Writing your own scripts (Build) appears free. You have engineers on staff, and most APIs are well-documented. However, this is often a trap.

APIs change. Credentials expire. Data formats shift without warning. A script that works today might break tomorrow. When it breaks, your engineering team stops building your product to fix the data pipeline.

Buying a tool (using managed ETL providers) costs money upfront but saves significant engineering time. These tools maintain the connectors for you. When an API changes, the vendor fixes it, not you.

Ask yourself these questions to determine the right path.

Is this data source unique to our business, or is it a common tool like HubSpot? If it is common, buy.
What is the opportunity cost of an engineer spending ten hours a month maintaining these pipelines?
Do we have the internal expertise to monitor data quality and pipeline failures 24/7?

For the vast majority of startups, buying a managed solution for standard data sources is the most efficient path to reliable business intelligence.

Why This Matters for Your Business

It is easy to dismiss ETL as a technical concern for the engineering team. However, the quality of your ETL process directly dictates the quality of your decision-making.

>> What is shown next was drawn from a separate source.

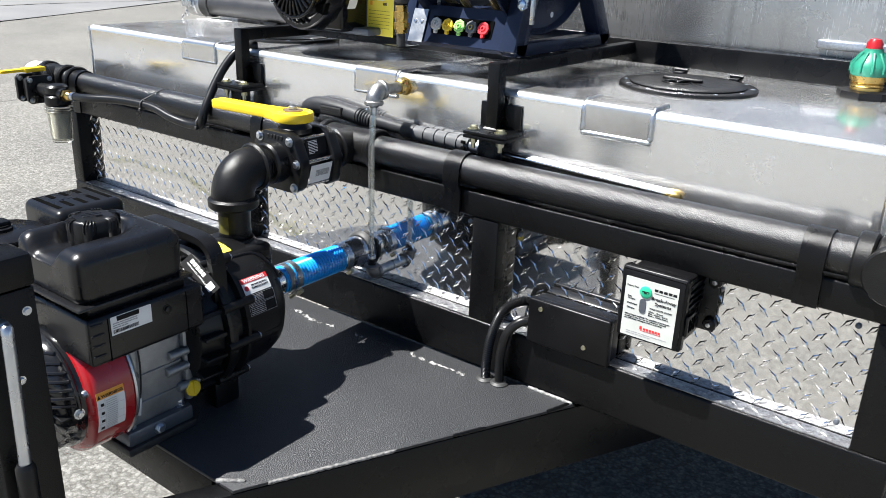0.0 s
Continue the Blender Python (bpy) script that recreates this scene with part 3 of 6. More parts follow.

If the extraction fails, your dashboard is out of date. You might make spend decisions based on last week’s revenue numbers.

If the transformation is incorrect, your metrics are wrong. You might believe your Customer Acquisition Cost is lower than it actually is because the logic failed to include failed transactions.

If the load process is slow, your team waits for answers. Momentum slows down.

A solid data pipeline creates a single source of truth. It prevents the scenario where the Head of Sales has a spreadsheet saying one thing and the Head of Finance has a spreadsheet saying another.

When everyone looks at the same numbers, derived from the same logic, the company moves faster.

ETL is the mechanism that turns the chaos of raw data into the order of actionable insight. It requires investment, maintenance, and attention. But the return is a business that understands itself.